[Exercise data start]
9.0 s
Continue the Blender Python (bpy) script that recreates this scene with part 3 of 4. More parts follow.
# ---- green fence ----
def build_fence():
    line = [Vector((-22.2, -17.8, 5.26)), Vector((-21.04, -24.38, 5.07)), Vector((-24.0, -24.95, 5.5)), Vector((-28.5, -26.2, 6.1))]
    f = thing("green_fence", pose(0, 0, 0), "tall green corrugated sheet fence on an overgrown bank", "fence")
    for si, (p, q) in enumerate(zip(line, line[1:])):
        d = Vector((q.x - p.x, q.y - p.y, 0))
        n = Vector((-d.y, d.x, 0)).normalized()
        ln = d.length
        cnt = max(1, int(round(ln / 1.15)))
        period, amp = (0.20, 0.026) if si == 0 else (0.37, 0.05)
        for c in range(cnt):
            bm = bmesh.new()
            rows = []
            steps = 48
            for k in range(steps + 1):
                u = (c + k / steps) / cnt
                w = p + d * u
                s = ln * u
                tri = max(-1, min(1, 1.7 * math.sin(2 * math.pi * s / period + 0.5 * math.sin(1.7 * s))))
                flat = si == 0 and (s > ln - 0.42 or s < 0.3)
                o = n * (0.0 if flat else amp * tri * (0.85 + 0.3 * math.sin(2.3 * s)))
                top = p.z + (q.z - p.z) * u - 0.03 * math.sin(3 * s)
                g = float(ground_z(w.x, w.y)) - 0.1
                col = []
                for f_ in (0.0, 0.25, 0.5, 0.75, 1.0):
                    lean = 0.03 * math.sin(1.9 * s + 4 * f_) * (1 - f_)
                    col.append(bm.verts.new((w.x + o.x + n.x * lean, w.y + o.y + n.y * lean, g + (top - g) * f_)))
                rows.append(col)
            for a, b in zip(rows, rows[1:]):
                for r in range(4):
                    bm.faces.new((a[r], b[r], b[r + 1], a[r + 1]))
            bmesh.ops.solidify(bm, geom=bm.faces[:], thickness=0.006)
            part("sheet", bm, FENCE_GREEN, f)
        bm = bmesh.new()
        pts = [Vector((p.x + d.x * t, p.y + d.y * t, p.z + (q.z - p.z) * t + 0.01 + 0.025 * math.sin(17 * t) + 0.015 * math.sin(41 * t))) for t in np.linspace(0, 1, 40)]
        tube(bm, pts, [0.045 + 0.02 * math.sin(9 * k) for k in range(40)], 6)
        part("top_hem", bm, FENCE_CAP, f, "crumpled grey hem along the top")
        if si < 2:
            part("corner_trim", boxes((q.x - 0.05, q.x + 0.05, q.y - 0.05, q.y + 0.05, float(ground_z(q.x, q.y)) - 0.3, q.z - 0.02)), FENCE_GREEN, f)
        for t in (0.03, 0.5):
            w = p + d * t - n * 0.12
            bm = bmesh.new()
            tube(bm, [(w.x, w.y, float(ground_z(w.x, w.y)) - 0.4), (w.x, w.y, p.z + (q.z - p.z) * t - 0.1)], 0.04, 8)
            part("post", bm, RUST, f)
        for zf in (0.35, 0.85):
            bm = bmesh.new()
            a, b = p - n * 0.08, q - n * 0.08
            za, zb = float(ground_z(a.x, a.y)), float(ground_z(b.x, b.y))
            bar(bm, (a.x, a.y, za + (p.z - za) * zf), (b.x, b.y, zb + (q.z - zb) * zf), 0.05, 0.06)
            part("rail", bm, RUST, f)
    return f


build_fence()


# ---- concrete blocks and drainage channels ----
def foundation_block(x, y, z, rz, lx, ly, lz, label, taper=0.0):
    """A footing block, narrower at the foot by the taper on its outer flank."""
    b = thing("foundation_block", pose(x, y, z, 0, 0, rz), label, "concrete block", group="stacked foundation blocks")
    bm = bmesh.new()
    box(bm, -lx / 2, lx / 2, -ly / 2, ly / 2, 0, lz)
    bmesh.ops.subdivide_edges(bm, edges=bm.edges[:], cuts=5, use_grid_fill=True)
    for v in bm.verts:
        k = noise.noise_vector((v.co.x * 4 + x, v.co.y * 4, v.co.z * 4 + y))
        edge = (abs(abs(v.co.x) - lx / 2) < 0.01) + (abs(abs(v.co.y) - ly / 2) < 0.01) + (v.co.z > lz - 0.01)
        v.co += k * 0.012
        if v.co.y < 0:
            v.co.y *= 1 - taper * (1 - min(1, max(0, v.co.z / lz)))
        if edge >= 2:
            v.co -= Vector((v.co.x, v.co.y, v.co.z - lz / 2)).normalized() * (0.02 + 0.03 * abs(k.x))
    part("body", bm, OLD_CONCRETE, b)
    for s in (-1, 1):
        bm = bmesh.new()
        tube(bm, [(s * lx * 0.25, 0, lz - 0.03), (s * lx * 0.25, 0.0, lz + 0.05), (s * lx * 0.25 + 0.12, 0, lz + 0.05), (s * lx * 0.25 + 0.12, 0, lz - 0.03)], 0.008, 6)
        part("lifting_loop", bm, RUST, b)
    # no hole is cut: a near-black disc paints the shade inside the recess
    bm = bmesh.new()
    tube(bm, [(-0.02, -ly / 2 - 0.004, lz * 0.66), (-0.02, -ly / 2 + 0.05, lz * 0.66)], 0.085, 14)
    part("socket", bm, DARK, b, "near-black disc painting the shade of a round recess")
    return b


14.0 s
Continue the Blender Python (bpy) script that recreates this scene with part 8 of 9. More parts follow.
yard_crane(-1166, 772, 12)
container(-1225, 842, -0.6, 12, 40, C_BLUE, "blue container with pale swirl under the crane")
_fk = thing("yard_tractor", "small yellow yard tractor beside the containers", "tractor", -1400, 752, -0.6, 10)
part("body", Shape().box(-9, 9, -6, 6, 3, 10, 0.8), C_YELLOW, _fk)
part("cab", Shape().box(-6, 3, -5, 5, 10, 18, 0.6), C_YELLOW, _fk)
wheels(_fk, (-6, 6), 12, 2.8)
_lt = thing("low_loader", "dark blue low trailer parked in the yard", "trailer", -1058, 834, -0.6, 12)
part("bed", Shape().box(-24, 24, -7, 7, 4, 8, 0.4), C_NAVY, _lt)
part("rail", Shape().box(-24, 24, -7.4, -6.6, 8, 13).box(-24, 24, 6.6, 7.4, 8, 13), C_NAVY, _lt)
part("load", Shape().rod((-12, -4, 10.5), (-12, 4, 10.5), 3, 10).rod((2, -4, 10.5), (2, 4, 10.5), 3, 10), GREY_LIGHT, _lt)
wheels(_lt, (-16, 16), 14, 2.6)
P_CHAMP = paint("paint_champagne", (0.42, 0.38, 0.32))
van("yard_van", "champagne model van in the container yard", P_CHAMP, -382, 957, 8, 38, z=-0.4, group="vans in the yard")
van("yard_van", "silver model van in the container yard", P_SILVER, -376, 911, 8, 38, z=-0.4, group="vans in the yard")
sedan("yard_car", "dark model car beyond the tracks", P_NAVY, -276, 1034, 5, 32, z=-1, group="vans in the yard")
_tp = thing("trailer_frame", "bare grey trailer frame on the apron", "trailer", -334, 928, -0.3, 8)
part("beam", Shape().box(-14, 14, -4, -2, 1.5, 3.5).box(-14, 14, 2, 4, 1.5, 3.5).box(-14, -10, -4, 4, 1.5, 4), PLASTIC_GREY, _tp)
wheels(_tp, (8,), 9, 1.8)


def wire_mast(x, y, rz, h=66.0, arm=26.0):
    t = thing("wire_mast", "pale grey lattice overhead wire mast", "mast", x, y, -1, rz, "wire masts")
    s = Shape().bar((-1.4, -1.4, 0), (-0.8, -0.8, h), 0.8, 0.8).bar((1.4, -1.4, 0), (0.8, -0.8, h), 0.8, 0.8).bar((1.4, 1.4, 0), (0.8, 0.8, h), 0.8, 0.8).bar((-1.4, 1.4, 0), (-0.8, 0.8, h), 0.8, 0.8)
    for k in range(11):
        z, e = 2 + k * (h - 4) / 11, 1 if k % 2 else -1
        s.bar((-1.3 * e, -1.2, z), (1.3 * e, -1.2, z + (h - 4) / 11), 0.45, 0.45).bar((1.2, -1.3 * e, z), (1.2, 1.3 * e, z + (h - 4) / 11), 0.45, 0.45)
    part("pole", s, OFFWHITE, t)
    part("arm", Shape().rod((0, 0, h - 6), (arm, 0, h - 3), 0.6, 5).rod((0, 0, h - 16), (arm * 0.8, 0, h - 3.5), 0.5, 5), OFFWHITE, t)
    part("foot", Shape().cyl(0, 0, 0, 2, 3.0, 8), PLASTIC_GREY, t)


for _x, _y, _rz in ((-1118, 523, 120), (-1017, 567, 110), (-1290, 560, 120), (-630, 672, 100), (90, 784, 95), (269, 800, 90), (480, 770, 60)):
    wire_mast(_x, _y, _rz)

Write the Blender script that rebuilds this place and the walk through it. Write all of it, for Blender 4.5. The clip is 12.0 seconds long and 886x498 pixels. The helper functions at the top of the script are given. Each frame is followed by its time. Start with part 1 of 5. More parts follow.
[Exercise data end]
The word "Continue" appears in how many lines of the data? Answer with only the number.

Answer to this exercise
2